No decisions were made. We headed to dinner and planned on a movie after. We talked about a novel we are in the beginning stages of writing together. During dinner I was still on edge a bit. Everyone around us was white. My new paradigm meant they were all a potential threat, but I had my new shoes and looked great. I felt like me and that kept the fear at bay.

We came home deciding to save the movie for tomorrow and build a fort. Instead we headed to bed and fell quickly to sleep.

 

+ + +

 

Now it is day 4. I still wish I was white. I don’t want to have to fight. I don’t want to have to live through history. So many have said over the past few days that we are stronger. We being people who have been marginalized, killed, oppressed and other wise beat down. Surviving that makes us stronger. Having something to fight for makes us more powerful.

All I want though is to be safe and be me. I love people and believe in them. As my faith in God grew I went from saying “I believe in the good in people” to “I believe in the God in people”. Adam’s creation story tells us that God breathed life into him which means that each of us has a little bit of that inside. Now that my faith is in a wonky space I think it’s both. I believe in the God and good in people.

This means that I don’t want to walk around life feeling that everyone I don’t know is a threat even if that’s true. I’m sure on some levels it is. You never know what a person is capable of and I choose not to limit the potential of anyone.

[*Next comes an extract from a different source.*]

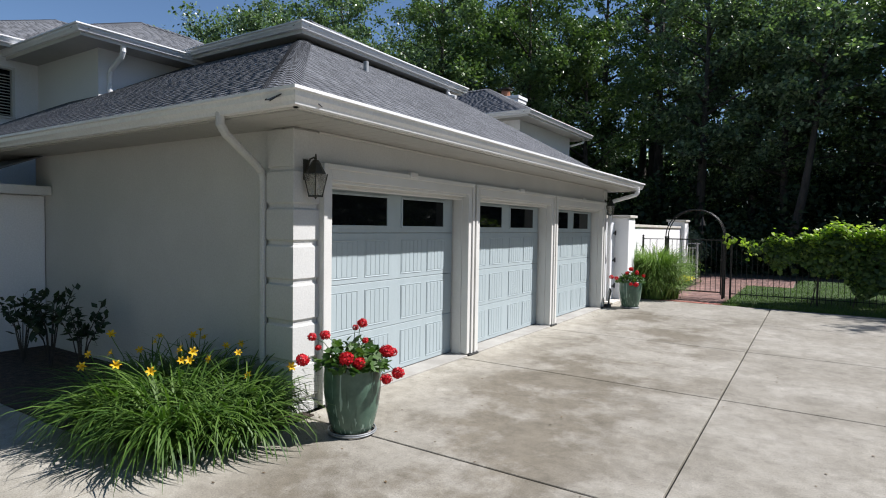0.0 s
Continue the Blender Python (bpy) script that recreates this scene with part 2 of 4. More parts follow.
PETAL_PALE = leaf_mat("pale_yellow_petal", (0.75, 0.62, 0.05), (0.85, 0.75, 0.12), trans=0.3)
PETAL_WHITE = leaf_mat("white_petal", (0.7, 0.7, 0.62), (0.8, 0.8, 0.75), trans=0.3)

# ---- building helpers ----


def whole(o):
    m = o.matrix_basis.copy()
    while o.parent:
        m = o.parent.matrix_basis @ o.matrix_parent_inverse @ m
        o = o.parent
    return m


def mesh_from(name, bm, material):
    me = bpy.data.meshes.new(name)
    bm.to_mesh(me)
    bm.free()
    me.materials.append(material)
    return me


def part(name, bm, material, parent=None, label="", smooth=False):
    """Links a bmesh (in world metres) as one mesh object under a thing or a part."""
    me = bm if isinstance(bm, bpy.types.Mesh) else mesh_from(name, bm, material)
    if smooth:
        me.polygons.foreach_set("use_smooth", [True] * len(me.polygons))
    ob = new(name, me)
    if parent:
        ob.parent = parent
        ob.matrix_parent_inverse = whole(parent).inverted()
    if label:
        tagged(ob, label)
    return ob


def thing(name, at, label, category, group="", kind=""):
    ob = new(name)
    ob.empty_display_size = 0.2
    ob.location = at
    return tagged(ob, label, category, group, kind)


def box(bm, x0, x1, y0, y1, z0, z1, bevel=0.0):
    vs = [bm.verts.new((x, y, z)) for x in (x0, x1) for y in (y0, y1) for z in (z0, z1)]
    fs = [bm.faces.new([vs[i] for i in f]) for f in ((0, 1, 3, 2), (4, 6, 7, 5), (0, 4, 5, 1), (2, 3, 7, 6), (0, 2, 6, 4), (1, 5, 7, 3))]
    if bevel:
        es = list({e for f in fs for e in f.edges})
        bmesh.ops.bevel(bm, geom=es, offset=bevel, segments=2 if bevel > 0.008 else 1, affect="EDGES", profile=0.5)
    return bm


def boxes(*rows, bevel=0.0):
    bm = bmesh.new()
    for r in rows:
        box(bm, *r, bevel=bevel)
    return bm


def tube(bm, pts, r, sides=8, caps=True):
    """A round bar along points; r a number or one radius for each point."""
    pts = [Vector(p) for p in pts]
    rs = r if isinstance(r, (list, tuple)) else [r] * len(pts)
    rings, up = [], None
    for i, p in enumerate(pts):
        d = (pts[min(i + 1, len(pts) - 1)] - pts[max(i - 1, 0)]).normalized()
        side = d.cross(Vector((0, 0, 1)) if abs(d.z) < 0.95 else Vector((1, 0, 0))).normalized() if up is None else (up - up.dot(d) * d).normalized()
        up = side
        other = d.cross(side)
        rings.append([bm.verts.new(p + rs[i] * (math.cos(a) * side + math.sin(a) * other)) for a in (2 * math.pi * k / sides for k in range(sides))])
    for a, b in zip(rings, rings[1:]):
        for k in range(sides):
            bm.faces.new((a[k], a[(k + 1) % sides], b[(k + 1) % sides], b[k]))
    if caps and sides > 2:
        bm.faces.new(rings[0][::-1])
        bm.faces.new(rings[-1])
    return bm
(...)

Moving forward I don’t know what my husband and I will choose, to stay or to go. I know which way we’re leaning but I don’t want to commit that to the written word until we’ve decided. I don’t know many things about the days to come. I don’t know who I am now.

I wish I had wise words to sum up this post, but I don’t. I guess I wanted it out in the world to serve as a view into one person’s experience. This is what it has been like for me. Hopefully that’s useful to someone.